- _WRITTEN TASK_:
Extract, verbatim, all lines starting at the one containing "Continue the Blender" and ending with the final line of the listing, and no others.

- _RAW DATA_:
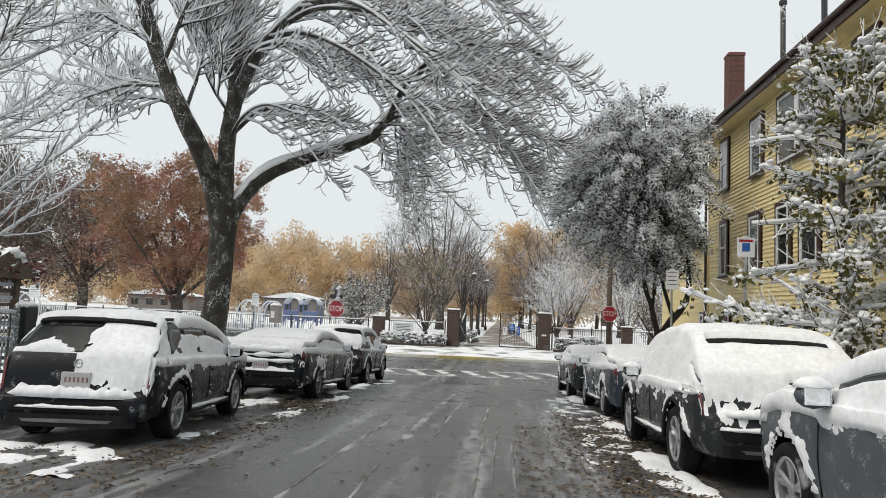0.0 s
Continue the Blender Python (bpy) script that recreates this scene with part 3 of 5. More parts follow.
def snow_mesh(st, seed, deep=0.085, bare=0.0, stick=0.50, rear=0.0, rim=1.0):
    """Snow as it lies on the car: deep on roof and bonnet, thinner on sloping glass, stuck in patches on the sides."""
    ys = np.unique(np.concatenate([np.linspace(0, st["L"], 115), [p[0] for p in st["top"]]]))
    g = body_grid(st, ys, 8)
    n = grid_normals(g)
    centre = np.stack([np.zeros_like(g[..., 0]), g[..., 1] * 0.6 + st["L"] * 0.2, np.full_like(g[..., 0], 0.5)], 2)
    n = np.where((n * (g - centre)).sum(2, keepdims=True) < 0, -n, n)
    nu, nv = g.shape[:2]
    t = np.zeros((nu, nv))
    belt_at, top_at = curve(st["belt"]), curve(st["top"])
    for i in range(nu):
        for j in range(nv):
            x, y, z = g[i, j]
            ny, nz = n[i, j, 1], n[i, j, 2]
            back = ny < -0.35 or nz > 0.35
            q = Vector((x * 1.0 + seed, y * 1.0, z * 1.6))
            lump = noise.noise(q * 3.0) * 0.55 + noise.noise(q * 9.0) * 0.35
            ragged = lump + 0.4 * noise.noise(q * 17.0) + 0.25 * noise.noise(q * 30.0)
            flat = min(1.0, max(0.0, (nz - 0.30) / 0.35))
            if nz > 0.22:
                d = deep * flat + 0.022 + 0.028 * lump - bare * 0.03
                if nz < 0.62:
                    d += 0.03 * (noise.noise(q * 1.7 + Vector((5, 3, 1))) + 0.1)
                rel = (z - belt_at(y)) / max(0.05, top_at(y) - belt_at(y))
                if abs(x) > 0.35 and st["side"][0][0] < y < st["side"][2][1] and 0.60 < rel < 0.86:
                    d -= rim * 0.06 * (1 + lump) * min(1.0, (rel - 0.60) / 0.1, (0.86 - rel) / 0.05)     # the rim of the glass stays clear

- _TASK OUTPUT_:
Continue the Blender Python (bpy) script that recreates this scene with part 3 of 5. More parts follow.
def snow_mesh(st, seed, deep=0.085, bare=0.0, stick=0.50, rear=0.0, rim=1.0):
    """Snow as it lies on the car: deep on roof and bonnet, thinner on sloping glass, stuck in patches on the sides."""
    ys = np.unique(np.concatenate([np.linspace(0, st["L"], 115), [p[0] for p in st["top"]]]))
    g = body_grid(st, ys, 8)
    n = grid_normals(g)
    centre = np.stack([np.zeros_like(g[..., 0]), g[..., 1] * 0.6 + st["L"] * 0.2, np.full_like(g[..., 0], 0.5)], 2)
    n = np.where((n * (g - centre)).sum(2, keepdims=True) < 0, -n, n)
    nu, nv = g.shape[:2]
    t = np.zeros((nu, nv))
    belt_at, top_at = curve(st["belt"]), curve(st["top"])
    for i in range(nu):
        for j in range(nv):
            x, y, z = g[i, j]
            ny, nz = n[i, j, 1], n[i, j, 2]
            back = ny < -0.35 or nz > 0.35
            q = Vector((x * 1.0 + seed, y * 1.0, z * 1.6))
            lump = noise.noise(q * 3.0) * 0.55 + noise.noise(q * 9.0) * 0.35
            ragged = lump + 0.4 * noise.noise(q * 17.0) + 0.25 * noise.noise(q * 30.0)
            flat = min(1.0, max(0.0, (nz - 0.30) / 0.35))
            if nz > 0.22:
                d = deep * flat + 0.022 + 0.028 * lump - bare * 0.03
                if nz < 0.62:
                    d += 0.03 * (noise.noise(q * 1.7 + Vector((5, 3, 1))) + 0.1)
                rel = (z - belt_at(y)) / max(0.05, top_at(y) - belt_at(y))
                if abs(x) > 0.35 and st["side"][0][0] < y < st["side"][2][1] and 0.60 < rel < 0.86:
                    d -= rim * 0.06 * (1 + lump) * min(1.0, (rel - 0.60) / 0.1, (0.86 - rel) / 0.05)     # the rim of the glass stays clear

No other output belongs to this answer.